Wednesday, March 21, 2007

Chris won't let me touch his pot.

We hosted a fairly large-ish engagement party BBQ this weekend over here at Camp Cantwell. The entire day came as a not-so-gentle reminder that I am not as extroverted as I am inclined to expect myself to be. The amount of people who showed up for the BBQ is a fair representation of how many people will be at our wedding, and although I adore each and every one of them (EVEN MY FUTURE IN-LAWS!) individually, the grand mass of people as a whole is totally overwhelming. I am never, ever complaining about not being able to invite more people to the wedding again.

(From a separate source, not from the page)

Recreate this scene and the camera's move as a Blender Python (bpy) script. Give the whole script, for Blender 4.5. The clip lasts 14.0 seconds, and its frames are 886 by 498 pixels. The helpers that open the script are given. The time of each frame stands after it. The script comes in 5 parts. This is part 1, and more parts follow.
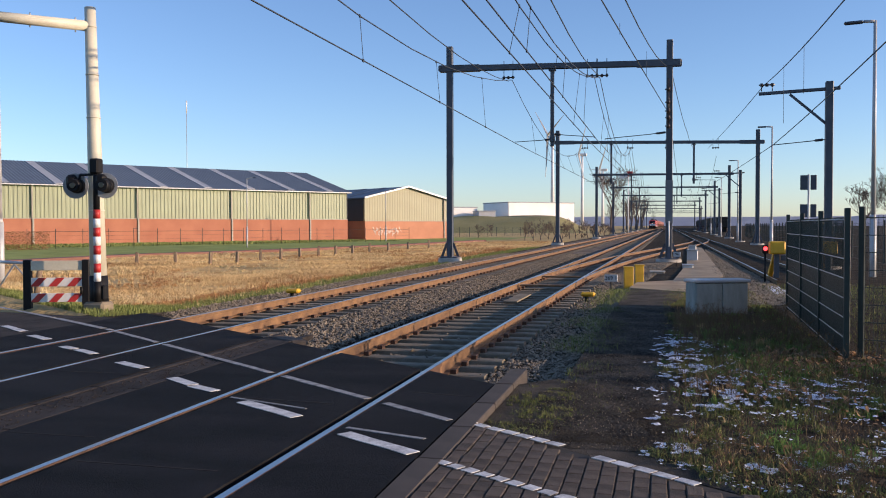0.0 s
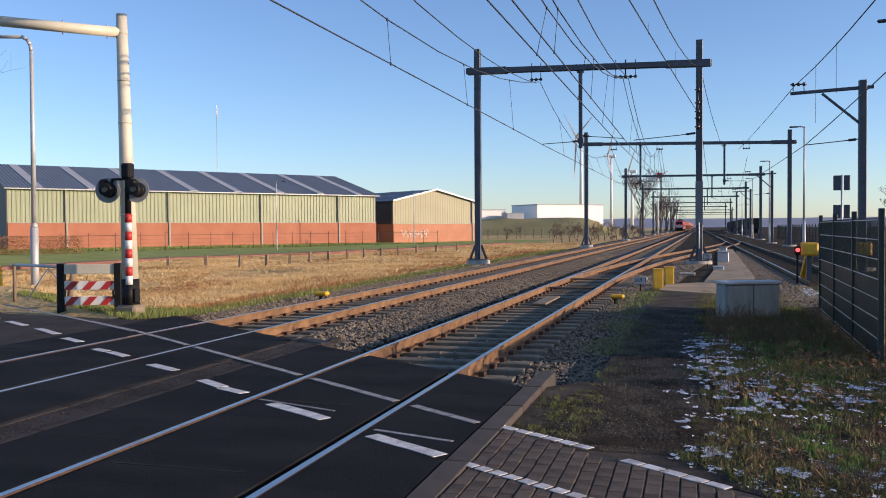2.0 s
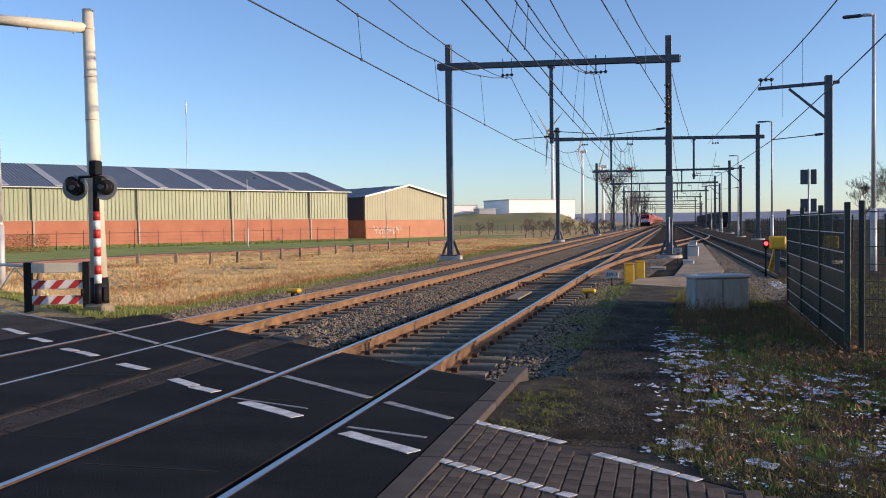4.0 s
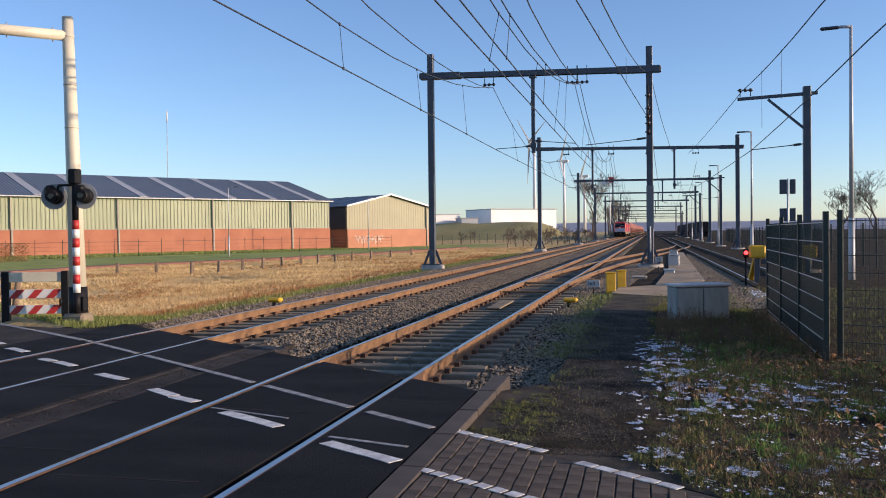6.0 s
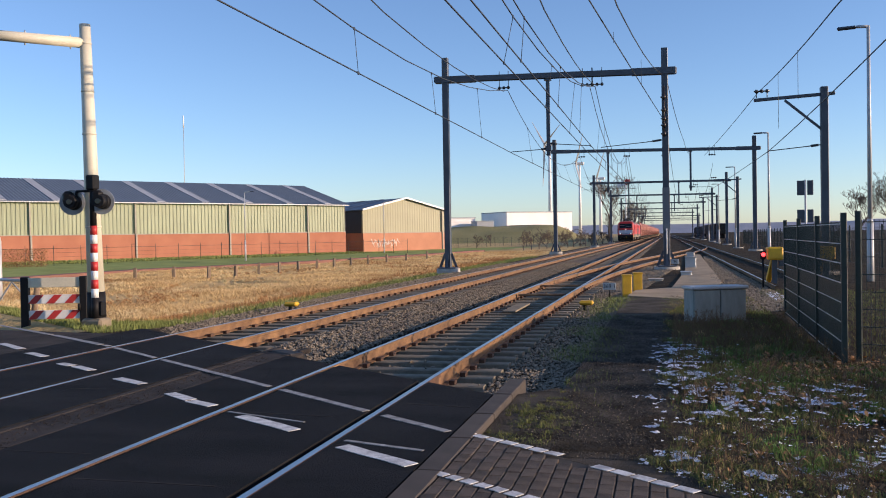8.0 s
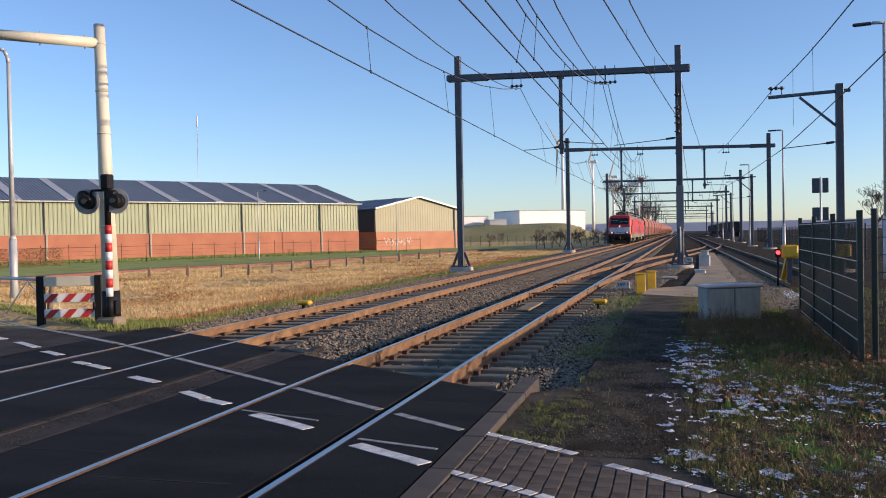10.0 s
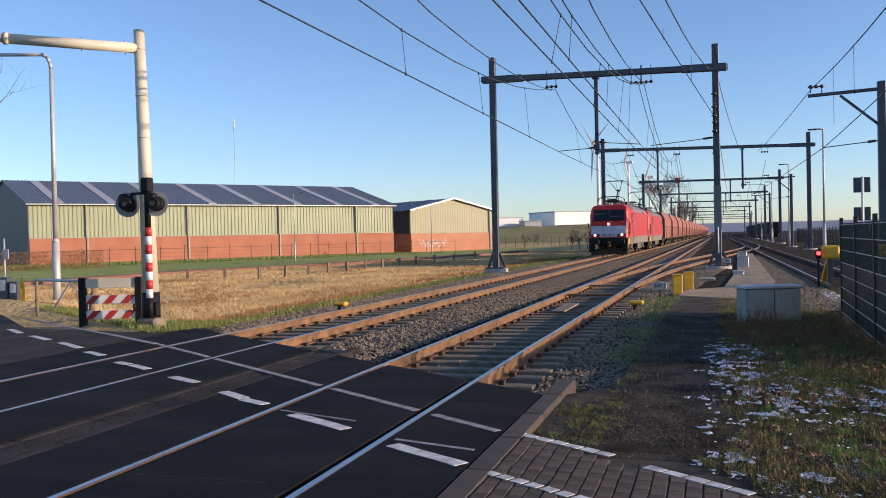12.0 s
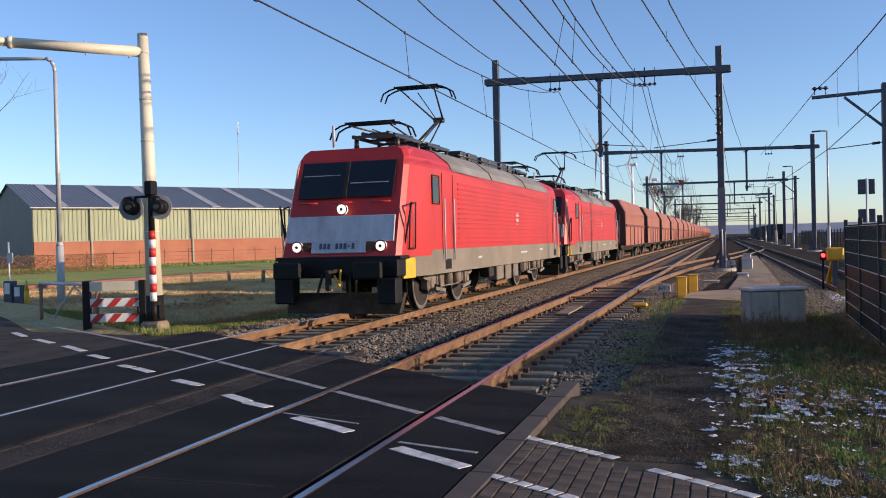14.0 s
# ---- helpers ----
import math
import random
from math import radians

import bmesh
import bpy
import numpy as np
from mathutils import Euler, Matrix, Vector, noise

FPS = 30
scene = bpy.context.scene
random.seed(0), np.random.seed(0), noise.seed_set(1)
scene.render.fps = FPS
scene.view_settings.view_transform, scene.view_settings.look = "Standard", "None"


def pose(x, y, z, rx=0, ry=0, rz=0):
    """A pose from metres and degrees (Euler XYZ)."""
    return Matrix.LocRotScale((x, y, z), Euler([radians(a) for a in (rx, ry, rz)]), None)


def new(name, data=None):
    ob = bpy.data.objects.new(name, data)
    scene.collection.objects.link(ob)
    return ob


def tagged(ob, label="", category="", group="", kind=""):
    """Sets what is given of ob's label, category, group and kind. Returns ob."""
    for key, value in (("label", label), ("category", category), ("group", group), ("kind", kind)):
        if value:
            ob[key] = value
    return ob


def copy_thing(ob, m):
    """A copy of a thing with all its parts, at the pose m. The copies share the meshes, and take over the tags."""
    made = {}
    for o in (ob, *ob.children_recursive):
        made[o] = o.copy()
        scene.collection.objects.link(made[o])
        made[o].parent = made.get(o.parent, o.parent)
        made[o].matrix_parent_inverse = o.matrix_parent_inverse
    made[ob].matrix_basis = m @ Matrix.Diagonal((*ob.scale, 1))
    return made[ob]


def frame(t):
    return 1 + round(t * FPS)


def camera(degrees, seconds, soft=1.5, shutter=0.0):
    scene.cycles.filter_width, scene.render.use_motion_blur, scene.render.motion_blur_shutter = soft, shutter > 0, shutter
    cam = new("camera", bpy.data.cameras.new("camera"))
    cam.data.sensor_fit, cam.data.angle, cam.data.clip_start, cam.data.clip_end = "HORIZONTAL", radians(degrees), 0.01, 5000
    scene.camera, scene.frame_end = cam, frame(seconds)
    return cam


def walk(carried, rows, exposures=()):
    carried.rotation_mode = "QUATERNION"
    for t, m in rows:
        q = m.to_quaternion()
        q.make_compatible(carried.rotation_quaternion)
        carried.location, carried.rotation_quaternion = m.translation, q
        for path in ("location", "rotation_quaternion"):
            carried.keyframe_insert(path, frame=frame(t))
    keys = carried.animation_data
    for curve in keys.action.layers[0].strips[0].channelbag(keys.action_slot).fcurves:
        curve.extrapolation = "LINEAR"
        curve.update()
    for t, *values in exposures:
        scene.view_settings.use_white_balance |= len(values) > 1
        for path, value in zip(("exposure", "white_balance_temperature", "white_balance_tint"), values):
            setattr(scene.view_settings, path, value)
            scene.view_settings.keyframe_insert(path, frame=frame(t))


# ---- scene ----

# camera, held by hand, 1.6 m above the rail heads; y runs along the rails
cam = camera(53.1, 14.0, soft=1.0)
PATH = (
    (0, -0.014, -0.011, 1.609, 88.481, 0.091, 13.937),
    (0.5, -0.012, -0.004, 1.609, 88.548, 0.247, 14.564),
    (1, -0.006, -0.007, 1.612, 88.430, 0.433, 15.071),
    (1.5, -0.002, 0.004, 1.607, 88.661, 0.578, 15.339),
    (2, -0.005, -0.002, 1.605, 88.661, 0.340, 15.769),
    (2.5, -0.004, -0.000, 1.612, 88.485, 0.278, 15.375),
    (3, -0.006, -0.005, 1.611, 88.322, 0.465, 14.693),
    (5.5, 0.006, 0.002, 1.610, 88.572, 0.659, 13.227),
    (6, 0.000, 0.003, 1.605, 88.954, 0.666, 12.824),
    (6.5, 0.008, -0.008, 1.612, 89.665, 0.696, 12.864),
    (7, 0.011, 0.003, 1.609, 89.726, 0.810, 13.170),
    (7.5, 0.009, 0.007, 1.607, 89.465, 0.939, 13.513),
    (8, 0.009, -0.003, 1.609, 89.180, 0.975, 13.833),
    (8.5, 0.002, 0.009, 1.604, 89.162, 0.983, 14.325),
    (11, 0.005, -0.003, 1.607, 89.007, 1.249, 15.066),
    (11.5, 0.005, -0.010, 1.605, 88.955, 1.266, 16.179),
    (12, -0.001, -0.013, 1.604, 89.252, 1.249, 16.905),
    (12.5, 0.004, -0.024, 1.607, 89.534, 1.319, 16.980),
    (13, -0.001, -0.009, 1.602, 89.564, 1.394, 17.068),
    (13.5, 0.002, -0.006, 1.600, 89.429, 1.391, 17.104),
    (14, 0.000, -0.000, 1.600, 89.440, 1.360, 17.150),
)
walk(cam, [(r[0], pose(*r[1:])) for r in PATH], [(0.0, 0.38, 6700, 20), (14.0, 0.38, 6700, 20)])

# light: low winter sun across the tracks, clear sky
SUN_EL, SUN_AZ = radians(12.0), math.atan2(1.0, 0.04)
world = bpy.data.worlds.new("sky")
scene.world = world
world.use_nodes = True
wn = world.node_tree
sky = wn.nodes.new("ShaderNodeTexSky")
sky.sky_type, sky.sun_disc = "NISHITA", False
sky.sun_elevation, sky.sun_rotation = SUN_EL, SUN_AZ
sky.air_density, sky.dust_density, sky.ozone_density = 0.85, 0.3, 3.7
wn.links.new(sky.outputs[0], wn.nodes["Background"].inputs[0])
wn.nodes["Background"].inputs[1].default_value = 0.17
sun = new("sun", bpy.data.lights.new("sun", "SUN"))
sun.data.energy, sun.data.angle, sun.data.color = 4.6, radians(0.5), (1.0, 0.80, 0.58)
sun.matrix_world = Matrix.Translation((60, 6, 12)) @ Vector(
    (-math.sin(SUN_AZ) * math.cos(SUN_EL), -math.cos(SUN_AZ) * math.cos(SUN_EL), -math.sin(SUN_EL))).to_track_quat("-Z", "Y").to_matrix().to_4x4()

RNG = np.random.default_rng(7)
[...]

Aside from the chocolate covered strawberries and the deviled eggs, the best part of the day was when everyone had left, the kids were in bed, and Chris and I sat on the living room floor opening our presents. It's hilarious that we were so excited about things that we had essentially picked out for ourselves, but we were like little kids on Christmas. We ripped open presents, screamed, and were near delirious with glee. Well, except when Chris opened up the gift from his grandparents. When Chris saw that he had an All-Clad pot and pan in front of him, to call his very own, he looked as if they had been set in front of him by Jesus Christ Himself. I will state here for the record that my fiance ain't no sissy man, but he got tears in his eye. I think I tried to snap him out of his religious experience with his new cookware by saying, "You can use those to make something for dinner tomorrow night!" He looked at me like I had just suggested Rachael Ray run for president, or that I had told him I was really craving some frog legs. "Oh no no no no Honey," he said in a church-whisper. "I can't use these! I can't get them dirty!" Right. I'm sorry. I didn't realize when we were doing our registry that those were shiny stainless steel works of art we were asking for. Silly me. One can understand my confusion- they were right there in the middle of the cookware section. Next up, we opened up the coffee maker of our dreams. After the whoops and the high-fives, I made sure to clarify that we were actually allowed to use it. For coffee. We are.

And I'm sorry for anyone who, from the nature of the subject line, assumed I was referring to drug use. NOT THAT SORRY, FOOLED YOU! NEENER NEENER NEENER!!!